Editorials

Don’t let Gov. Sam Brownback delay payments for Kansas pensions

A plan to delay payments into the Kansas pension system is controversial, for good reasons.
A plan to delay payments into the Kansas pension system is controversial, for good reasons. KRT

The latest desperate bid to try to balance the out-of-whack Kansas budget is sending a chill through tens of thousands of state, county and school employees.

Under a bill approved by a Senate committee, Gov. Sam Brownback could delay making pension payments of untold millions of dollars into the Kansas Public Employees Retirement System.

This measure has set off alarm bells among responsible lawmakers as well as unions that represent public employees.

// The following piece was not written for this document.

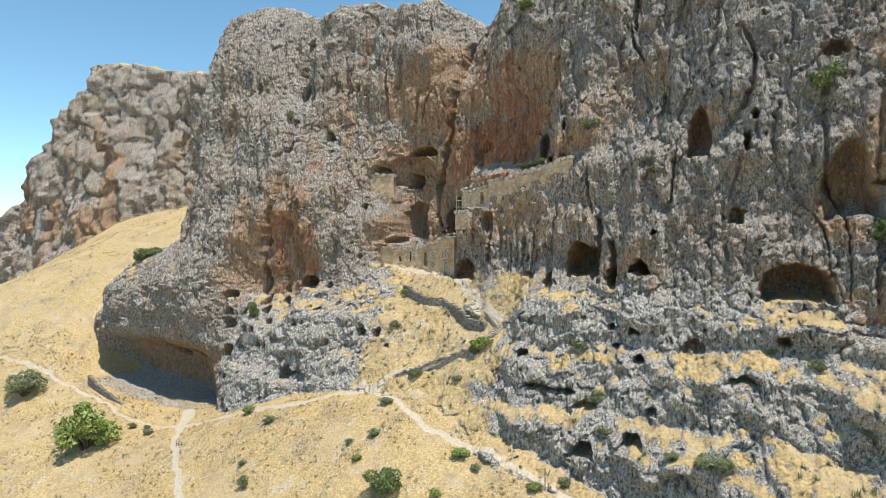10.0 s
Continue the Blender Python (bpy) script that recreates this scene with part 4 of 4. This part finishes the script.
def leaves(centres, size, spread_by, seed):
    """Many small pointed leaves round given centres: arrays of corners and faces."""
    r = np.random.default_rng(seed)
    n = len(centres)
    d = r.normal(size=(n, 3))
    d /= np.linalg.norm(d, axis=1)[:, None]
    e = np.cross(d, r.normal(size=(n, 3)))
    e /= np.linalg.norm(e, axis=1)[:, None]
    s = size * r.uniform(0.6, 1.4, (n, 1))
    v = np.stack([centres - d * s, centres + e * s * spread_by, centres + d * s, centres - e * s * spread_by], 1)
    return v.reshape(-1, 3), np.arange(4 * n).reshape(-1, 4)


def shrub_meshes(seed, leafy, count=1500, size=0.06):
    """A shrub about one metre across: its stems and its crown of leaves, with lobes and gaps."""
    r = np.random.default_rng(seed)
    stems, lobes = [], []
    for k in range(14):
        a, lean = 2.4 * k + r.uniform(-0.4, 0.4), 0.04 + 0.40 * (k / 14) ** 0.6
        tip = np.array([lean * math.cos(a), lean * math.sin(a), r.uniform(0.22, 0.72) * (1 - 0.6 * lean)])
        knee = tip * (0.45, 0.45, 0.5) + r.normal(0, 0.03, 3)
        stems += [beam((0, 0, -0.12), knee, 0.018), beam(knee, tip, 0.010)]
        lobes.append((tip, r.uniform(0.12, 0.24)))
    per = count // len(lobes)
    spots = []
    for tip, rad in lobes:
        d = r.normal(size=(per, 3))
        d /= np.linalg.norm(d, axis=1)[:, None]
        spots.append(tip + d * (rad * r.uniform(0.55, 1.1, (per, 1)) ** 0.6) * (1.15, 1.15, 0.85))
    v, f = leaves(np.concatenate(spots), size, 0.5, seed + 1)
    v[:, 2] = np.maximum(v[:, 2], -0.02)
    return bricks("trunk", stems, twig), mesh_from("crown", v, f, leafy, smooth=False)


shrub_kinds = {}
for key, mat, label in (("fresh", fresh_leaf, "bright green leafy shrub"), ("dark", dark_leaf, "dark green shrub rooted in the rock"), ("sage", sage_leaf, "grey-green low shrub")):
    shrub_kinds[key] = [(shrub_meshes(20 + 10 * k + len(key), mat, 3400, 0.042), label) for k in range(3)]
shrub_count = [0]


def shrub(kind, x, y, z, wide, high, label=""):
    (stems, crown), text = shrub_kinds[kind][shrub_count[0] % 3]
    shrub_count[0] += 1
    ob = tagged(new("shrub"), label or text + " in the dry grass", "shrub", "shrubs")
    turn = rng.uniform(0, 360)
    ob.matrix_basis = pose(x, y, z, 0, 0, turn) @ Matrix.Diagonal((wide, wide, high * 1.15, 1))
    part("trunk", stems, ob), part("crown", crown, ob)


def on_ground(kind, x, y, wide, high, label=""):
    shrub(kind, x, y, float(ground_height(np.array(x), np.array(y))), wide, high, label)


def on_rock(kind, x, z, wide, high, label=""):
    y = surface_depth(x, z)
    shrub(kind, x, y + 0.15 * wide, z, wide, high, label or shrub_kinds[kind][0][1] + (" on a rock ledge" if kind != "dark" else " on the cliff"))


on_rock("fresh", 15.6, 13.4, 4.6, 3.6, "bright green shrub beside the stair")
on_rock("dark", 80.3, 34.6, 4.4, 4.6)
on_rock("dark", 84.1, 31.0, 5.6, 5.2)
on_rock("fresh", 93.0, 60.2, 4.8, 3.6)
on_rock("fresh", 89.3, 59.8, 5.4, 1.8)
on_rock("dark", 74.0, 57.6, 5.8, 5.8)
on_rock("dark", 87.6, 72.8, 4.4, 4.0)
on_rock("dark", 18.0, 86.4, 3.8, 2.9)
on_rock("sage", 34.4, 57.2, 3.0, 3.0)
on_rock("sage", 58.8, 4.6, 4.0, 2.6)
on_rock("dark", 60.4, 4.2, 2.8, 2.2)
on_rock("sage", 43.4, 5.2, 2.6, 1.8)
on_rock("sage", 85.6, 8.6, 4.2, 2.6)
on_rock("dark", 88.5, -1.0, 5.4, 7.4)
on_rock("sage", 91.4, 12.6, 2.6, 3.4)
on_rock("fresh", -9.4, 22.6, 2.3, 1.8)
on_rock("sage", 41.0, 8.8, 3.0, 2.4)
on_rock("dark", 3.0, 8.2, 3.0, 1.5)
on_rock("dark", -47.4, 16.2, 2.2, 5.0, "dark creeper hanging over a rock-cut cave")
on_rock("sage", 72.0, 17.5, 2.2, 1.8)
on_rock("sage", 36.7, 16.5, 2.6, 2.2)
on_rock("sage", 13.1, 8.6, 1.8, 1.4)
on_rock("sage", -8.0, 16.0, 2.5, 1.8)
on_rock("sage", 53.9, 4.9, 2.0, 1.5)
on_rock("sage", 86.6, 36.4, 1.9, 1.7)
on_rock("sage", -45.9, 67.0, 1.8, 3.0)
on_rock("sage", 66.5, 18.9, 1.6, 1.1)
on_rock("sage", 77.2, 11.0, 1.5, 1.1)
on_rock("sage", 48.4, 47.3, 3.3, 1.2)
on_rock("sage", -3.3, 36.4, 2.2, 1.2)
on_rock("fresh", 17.6, 51.6, 2.6, 1.2)
on_rock("fresh", 20.6, 51.9, 2.8, 1.1)
on_rock("fresh", 23.4, 52.3, 2.4, 1.0)
on_rock("dark", -98.2, 28.8, 8.0, 5.6, "dense dark green bush on a rock shelf")
on_ground("fresh", -74.9, 97.4, 12, 12, "large round green bush on the dry slope")
on_ground("sage", -109.3, 103.2, 8.4, 7.0, "spreading dull green bush below the footpath")
on_ground("dark", 11.2, 89.4, 5.6, 4.6, "dark green bush in the dry grass")
on_ground("sage", -17.1, 87.7, 1.8, 2.5)
on_ground("sage", 3.2, 99.0, 1.9, 1.4)
on_ground("fresh", 20.5, 98.4, 2.9, 1.8)
on_ground("sage", 24.2, 96.6, 1.6, 1.1)
on_ground("sage", 1.1, 106.5, 2.4, 1.4)
on_ground("fresh", -34.8, 107.5, 2.6, 2.0)
on_ground("sage", -25.2, 103.4, 2.4, 1.5)
on_ground("sage", 38.6, 97.3, 1.2, 1.0)
on_ground("fresh", 34.4, 95.4, 2.4, 1.4)
on_ground("sage", -0.9, 97.1, 1.4, 1.0)
on_ground("sage", 31.2, 98.6, 1.0, 0.9)
on_ground("sage", -63.6, 104.8, 2.1, 1.5)
on_ground("sage", -70.5, 106.0, 2.0, 1.3)
on_ground("sage", -66.0, 106.5, 1.6, 1.1)
on_ground("fresh", 2.7, 94.3, 1.7, 1.2)
on_ground("sage", -21.8, 92.2, 1.5, 1.2)
on_ground("fresh", 19.9, 90.6, 1.8, 1.3)
on_ground("sage", 38.4, 98.0, 1.8, 1.3)


# ---- dry grass, scrub and loose stones, too many to count ----
def tufts(name, label, spots, tall, blades, mat, seed):
    r = np.random.default_rng(seed)
    n = len(spots)
    verts = []
    for _ in range(blades):
        a = r.uniform(0, 6.28, n)
        side = np.stack([np.cos(a), np.sin(a), 0 * a], 1)
        lean = np.stack([np.cos(a + 1.6), np.sin(a + 1.6), 0 * a], 1) * r.uniform(-1.6, 1.6, (n, 1))
        h = tall * r.uniform(0.5, 1.3, (n, 1))
        w = 0.09 * h
        foot = spots + side * r.uniform(-0.25, 0.25, (n, 1)) * tall - (0, 0, 0.05)
        verts.append(np.stack([foot - side * w, foot + side * w, foot + (lean + (0, 0, 1.0)) * h], 1))
    v = np.concatenate(verts).reshape(-1, 3)
    ob = new(name, mesh_from(name, v, np.arange(len(v)).reshape(-1, 3), mat, smooth=False))
    return tagged(ob, label, "grass", kind="stuff")


straw = leaf_material("dry_straw", (0.52, 0.38, 0.18), (0.76, 0.60, 0.34))
scrub_leaf = leaf_material("brown_green_scrub", (0.27, 0.235, 0.13), (0.42, 0.38, 0.235))

pool = np.stack([rng.uniform(-140, 60, 90000), rng.uniform(78, 122, 90000)], 1)
keep = fbm(pool[:, 0] / 5, pool[:, 1] / 5, 0, 3, 200) + rng.uniform(-0.5, 0.5, len(pool)) > 0.02
keep &= trail_mask(pool[:, 0], pool[:, 1]) < 0.25
keep &= pool[:, 1] < plan(pool[:, 0], land(pool[:, 0], pool[:, 1])) - 0.5
pool = pool[keep]
low_spots = np.column_stack([pool, ground_height(pool[:, 0], pool[:, 1])])
gully = np.stack([rng.uniform(-240, -112, 26000), rng.uniform(108, 200, 26000)], 1)
gully = gully[fbm(gully[:, 0] / 6, gully[:, 1] / 6, 0, 3, 207) + rng.uniform(-0.4, 0.4, len(gully)) > 0.0]
low_spots = np.concatenate([low_spots, np.column_stack([gully, ground_height(gully[:, 0], gully[:, 1])])])
tufts("dry_grass", "knee-high golden dry grass on the slope", low_spots, 0.38, 5, straw, 201)
tufts("low_scrub", "scattered brown-green thorny scrub", low_spots[rng.random(len(low_spots)) < 0.02], 0.6, 16, scrub_leaf, 202)

sel = (cliff_grass > 0.55) & (rng.random(cliff_grass.shape) < 0.16) & (kinds["trail"] < 0.3)
sel &= (cliff_points[..., 2] < 36) & (fbm(cliff_points[..., 0] / 3, cliff_points[..., 1] / 3, cliff_points[..., 2] / 3, 2, 203) > -0.25)
high_spots = cliff_points[sel]
tufts("ledge_grass", "golden dry grass tufts on rock ledges", high_spots, 0.38, 5, straw, 204)
tufts("ledge_scrub", "grey-green scrub between the rocks", high_spots[rng.random(len(high_spots)) < 0.03], 0.8, 16, sage_leaf, 205)


sel = (cliff_points[..., 2] > 32) & (cliff_points[..., 2] < 100) & (slope > 0.42) & (rng.random(slope.shape) < 0.012)
sel &= (cliff_points[..., 0] > -100) & (fbm(cliff_points[..., 0] / 8, 0, cliff_points[..., 2] / 8, 2, 208) > 0.0)
tufts("cliff_scrub", "small grey-green scrub tufts in the cliff's cracks", cliff_points[sel], 0.55, 14, sage_leaf, 209)


def loose_stones(name, label, spots, seed):
    r = np.random.default_rng(seed)
    n = len(spots)
    s = r.uniform(0.1, 0.42, (n, 1, 1)) * r.uniform(0.6, 1.2, (n, 1, 3))
    unit = np.array([(-1, -1, -1), (1, -1, -1), (1, 1, -1), (-1, 1, -1), (-0.7, -0.7, 0.8), (0.7, -0.7, 0.8), (0.7, 0.7, 0.8), (-0.7, 0.7, 0.8)])
    a = r.uniform(0, 6.28, n)
    c, d = np.cos(a), np.sin(a)
    v = unit[None] * s * (1 + r.uniform(-0.25, 0.25, (n, 8, 3)))
    v = np.stack([v[..., 0] * c[:, None] - v[..., 1] * d[:, None], v[..., 0] * d[:, None] + v[..., 1] * c[:, None], v[..., 2]], -1)
    return tagged(new(name, bricks(name, v + spots[:, None], rubble)), label, "stones", kind="stuff")


pick = rng.random(len(low_spots)) < 0.012
more = cliff_points[(cliff_grass > 0.4) & (cliff_points[..., 2] < 34) & (rng.random(cliff_grass.shape) < 0.012)]
more = more[rng.random(len(more)) < 0.7]
loose_stones("loose_stones", "scattered pale limestone rubble", np.concatenate([low_spots[pick], more]), 206)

Reforms several years ago boosted the amount of money public workers must place into the state’s pension system. Now, suddenly, the state could opt out of putting its fair share into the account.

Sen. Laura Kelly, a Topeka Democrat, said Tuesday the latest tactics could financially damage the pension fund and wipe out the positive changes the state took to strengthen it.

A healthy pension plan for dedicated public servants should be a top priority for the Legislature, right up there with adequately financing schools, roads and public safety.

Supporters contend the delay wouldn’t cost KPERS any money because the state would pledge to pay interest on the delayed payments. But that requirement is in only the Senate bill, not the pending House version.

Sen. Jim Denning, an Overland Park Republican, said the tactic is “not a loan.... It smells like one, but it’s not.”

Actually, it reeks of being exactly that — a loan that, incredibly, a few state legislators already are indicating they might not be able to pay back.

Indeed, why would anyone trust the “we’ll gladly pay you back” line from a deadbeat state that already has had to divert $1.4 billion from its road funds and repeatedly sliced its annual budget the last few years?

Brownback and the Republican-controlled Legislature are recklessly looking for any cash they can find while refusing to consider the single best way to improve the situation: reverse the costly income tax cuts that took effect in 2013.

That action helped cause an astounding drop of $1.37 billion in individual income tax revenues in the first two years alone, sparking a series of risky moves in Topeka.

One came last year when Kansas borrowed $1 billion to invest in its pension fund. The national Government Finance Officers Association recommends against governments issuing pension obligation bonds because they “involve considerable investment risk.” A government might not earn a sufficient rate of return on its investments to pay off the bonds, exacerbating its financial woes.

The Moody’s rating firm said the Kansas pension bonds would “do little to solve the challenges surrounding its poorly funded state-administered pension plans.”

The delay of future pension payments could undermine a KPERS system that had a funding ratio of assets to liabilities of 62 percent on Dec. 31, 2014. That’s far below the 80 percent figure that’s merely the bottom of the “recommended” funding level for pensions.

Public servants in Kansas already have good reasons to worry about the future of their pensions. The Legislature should reject yet another move that would further endanger the retirement benefits these workers have helped pay for and have earned.